= Radiation effects on optical fibers =

When optical fibers are exposed to ionizing radiation such as energetic electrons, protons, neutrons, X-rays, Ƴ-radiation, etc., they undergo 'damage'. The term 'damage' primarily refers to added optical absorption, resulting in loss of the propagating optical signal leading to decreased power at the output end, which could lead to premature failure of the component and or system.

==Description==
In the professional literature, the effect is often named Radiation Induced Attenuation (RIA), or Radiation-induced darkening. The loss of power or 'darkening' occurs because the chemical bonds forming the optical fiber core are disrupted by the impinging high energy resulting in the appearance of new electronic transition states giving rise to additional absorption in the wavelength regions of interest. The radiation induced defects tend to absorb more at shorter wavelengths, and hence radiation-damaged glass appears to yellow.

Once radiation source is removed, the fiber can recover some of its original transparency (a process called recovery or "self-healing"), which occurs due to thermal annealing or photobleaching of the defects. The extent of damage is governed by the balance between defect generation (excess attenuation) on one hand and defect annihilation (recovery) on the other hand. If the dose rate is low, an equilibrium state (between attenuation and recovery) is reached with some degree of darkening. However, if the dose rate is high, the utility of fiber depends on the overall induced attenuation and the recovery time. Understanding these radiation induced effects is important particularly for space based applications where optical fibers are being considered for use in increasing number of applications.

==Defects==
Intrinsic defects are present in the matrix of even a single component glass material like pure silica. These include per-oxy linkages, POL (≡Si-O-O-Si≡) which are oxygen interstitials, and oxygen deficient centers, ODC (≡Si-Si≡) which are oxygen vacancies.
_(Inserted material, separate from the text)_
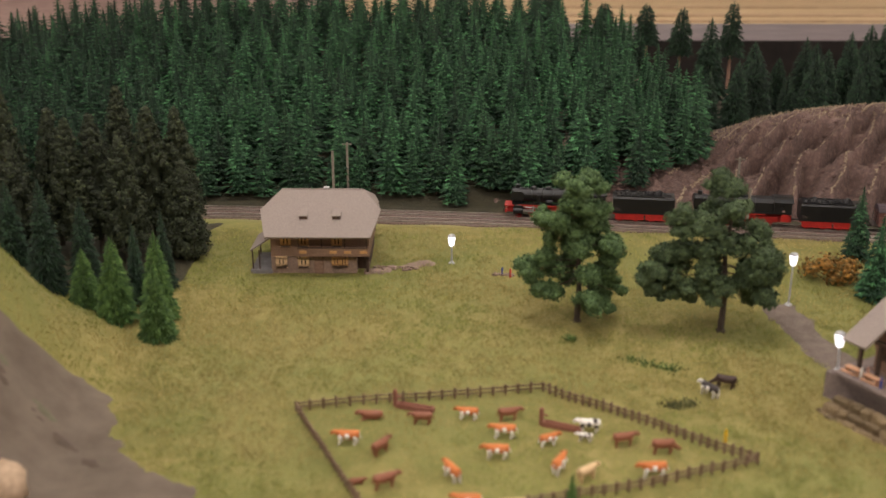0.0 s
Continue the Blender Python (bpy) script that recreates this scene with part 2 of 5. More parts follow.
# ---- mesh tools ----
class Shape:
    """Gathers vertices and faces for one mesh."""

    def __init__(self):
        self.v, self.f = [], []

    def add(self, vs, fs):
        k = len(self.v)
        self.v += [tuple(p) for p in vs]
        self.f += [tuple(i + k for i in q) for q in fs]
        return self

    def box(self, cx, cy, cz, sx, sy, sz, rz=0.0, ry=0.0, bev=0.0):
        """A box round its centre, with chamfered upright edges where bev is given."""
        b = min(bev, sx * 0.45, sy * 0.45)
        x, y, z = sx / 2, sy / 2, sz / 2
        if b > 0:
            ring = [(x - b, -y), (x, -y + b), (x, y - b), (x - b, y), (-x + b, y), (-x, y - b), (-x, -y + b), (-x + b, -y)]
            zb = min(b, sz * 0.4)
            k = (x - b) / x
            l = (y - b) / y
            vs = [(px, py, -z) for px, py in ring] + [(px, py, z - zb) for px, py in ring] + [(px * k, py * l, z) for px, py in ring]
            fs = [tuple(range(7, -1, -1)), tuple(range(16, 24))]
            for r in (0, 8):
                fs += [(r + i, r + (i + 1) % 8, r + 8 + (i + 1) % 8, r + 8 + i) for i in range(8)]
        else:
            vs = [(-x, -y, -z), (x, -y, -z), (x, y, -z), (-x, y, -z), (-x, -y, z), (x, -y, z), (x, y, z), (-x, y, z)]
            fs = [(3, 2, 1, 0), (4, 5, 6, 7), (0, 1, 5, 4), (1, 2, 6, 5), (2, 3, 7, 6), (3, 0, 4, 7)]
        m = Matrix.Translation((cx, cy, cz)) @ Euler((0, ry, rz)).to_matrix().to_4x4()
        return self.add([m @ Vector(p) for p in vs], fs)

    def tube(self, p0, p1, r0, r1=None, n=8, caps=True):
        r1 = r0 if r1 is None else r1
        p0, p1 = Vector(p0), Vector(p1)
        q = (p1 - p0).to_track_quat("Z", "Y")
        vs = []
        for p, r in ((p0, r0), (p1, r1)):
            vs += [p + q @ Vector((r * math.cos(2 * math.pi * i / n), r * math.sin(2 * math.pi * i / n), 0)) for i in range(n)]
        fs = [(i, (i + 1) % n, n + (i + 1) % n, n + i) for i in range(n)]
        if caps:
            fs += [tuple(range(n - 1, -1, -1)), tuple(range(n, 2 * n))]
        return self.add(vs, fs)

    def lathe(self, base, profile, n=12, axis=(0, 0, 1)):
        """Turns (radius, height) pairs round an axis from base."""
        q = Vector(axis).to_track_quat("Z", "Y")
        base = Vector(base)
        vs = []
        for r, h in profile:
            vs += [base + q @ Vector((r * math.cos(2 * math.pi * i / n), r * math.sin(2 * math.pi * i / n), h)) for i in range(n)]
        fs = []
        for k in range(len(profile) - 1):
            fs += [(k * n + i, k * n + (i + 1) % n, (k + 1) * n + (i + 1) % n, (k + 1) * n + i) for i in range(n)]
        fs += [tuple(range(n - 1, -1, -1)), tuple(range((len(profile) - 1) * n, len(profile) * n))]
        return self.add(vs, fs)

    def ball(self, c, r, n=8, rings=5, rough=0.0, rng=None, turn=None):
        c = Vector(c)
        rx, ry, rz = r if hasattr(r, "__len__") else (r, r, r)
        vs = [(0, 0, -rz)]
        for k in range(1, rings):
            a = -math.pi / 2 + math.pi * k / rings
            vs += [(rx * math.cos(a) * math.cos(2 * math.pi * i / n), ry * math.cos(a) * math.sin(2 * math.pi * i / n), rz * math.sin(a)) for i in range(n)]
        vs.append((0, 0, rz))
        if rough:
            vs = [[k * (1 + rough * (rng.random() - 0.5)) for k in p] for p in vs]
        vs = [c + (turn @ Vector(p) if turn else Vector(p)) for p in vs]
        fs = [(0, 1 + (i + 1) % n, 1 + i) for i in range(n)]
        for k in range(rings - 2):
            a = 1 + k * n
            fs += [(a + i, a + (i + 1) % n, a + n + (i + 1) % n, a + n + i) for i in range(n)]
        a, t = 1 + (rings - 2) * n, len(vs) - 1
        fs += [(a + i, a + (i + 1) % n, t) for i in range(n)]
        return self.add(vs, fs)

    def prism(self, poly, x0, x1):
        """A (y, z) outline drawn out along x."""
        n = len(poly)
        vs = [(x0, y, z) for y, z in poly] + [(x1, y, z) for y, z in poly]
        fs = [(i, (i + 1) % n, n + (i + 1) % n, n + i) for i in range(n)]
        fs += [tuple(range(n - 1, -1, -1)), tuple(range(n, 2 * n))]
        return self.add(vs, fs)

    def slab(self, pts, thick):
        """A flat outline in space with thickness, drawn out downwards along its normal."""
        pts = [Vector(p) for p in pts]
        nrm = (pts[1] - pts[0]).cross(pts[2] - pts[0]).normalized()
        n = len(pts)
        vs = pts + [p - nrm * thick for p in pts]
        fs = [tuple(range(n)), tuple(range(2 * n - 1, n - 1, -1))]
        fs += [((i + 1) % n, i, n + i, n + (i + 1) % n) for i in range(n)]
        return self.add(vs, fs)

    def data(self, name, mat, smooth=False):
        me = bpy.data.meshes.new(name)
        me.from_pydata(self.v, [], self.f)
        me.materials.append(mat)
        if smooth:
            me.polygons.foreach_set("use_smooth", [True] * len(me.polygons))
        me.update()
        return me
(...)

When exposed to ionizing radiation, these sites trap charge (typically holes) to form per-oxy radicals, POR (≡Si-O-O.) and E’ centers (≡Si.), respectively. These trapped charges interact with the electric field of the electromagnetic wave, causing absorption. In addition, rapidly cooled silica has strained ≡Si-O-Si≡ bonds, which are cleaved upon radiation to form non-bridging oxygen hole centers (NBOHC) depicted as ≡Si-O. and E’ centers by trapping holes and electrons, respectively. When the glass contains a second network former with the same valence as silicon such as germanium, the difference in the electronegativities favors the dopant as a hole trap.

==Reducing damage==
Hence radiation damage occurs in doped silica glass. To improve radiation resistance of pure silica core fibers, it is necessary to minimize the number density of these intrinsic defects. Minimization of defects is achieved not only by reducing the incorporation of impurities in glass but also by controlling the input gas composition, optimizing the thermal history of glass at all stages of fiber manufacturing and optimizing the stress in the fiber core. Other strategies include incorporation of dopants (such as fluorine) in the core that minimize formation of defect centers discussed above.

==Optical fibers==
All optical fibers undergo some darkening depending on a number of factors that include: ionization type, optical fiber core glass composition, operating wavelength, dose rate, total accumulated dose, temperature and power propagating through the core. Since attenuation is composition dependent, it is observed that fibers having pure silica cores and fluorine down doped claddings are amongst the most radiation hard fibers. The presence of dopants in the core such as germanium, phosphorus, boron, aluminum, erbium, ytterbium, thulium, holmium etc. compromises the radiation hardness of optical fibers. To minimize damage consequences, it is better to use a pure silica core fiber at higher operating wavelength, lower dose rate, lower total accumulated dose, higher temperature (accelerated recovery) and higher signal power (photo-bleaching). In addition to these intrinsic steps, external engineering may be required to shield the fiber from the effects of radiation.

==Core fibers==
Germanium-doped core fibers can be radiation hard even at high concentrations of germanium. Such fibers reach saturation, anneal well at higher temperatures and are also responsive to photo-bleaching. In case of phosphorus-doped core fibers, attenuation increases linearly with increasing phosphorus content and these fibers do not reach saturation. Recovery is very difficult even at higher temperatures. Boron, aluminum and all the rare-earth dopants significantly affect fiber loss.

Radiation performances of various SM, MM and PM fibers manufactured by different vendors that were tested in wide range of radiation environments have been compiled.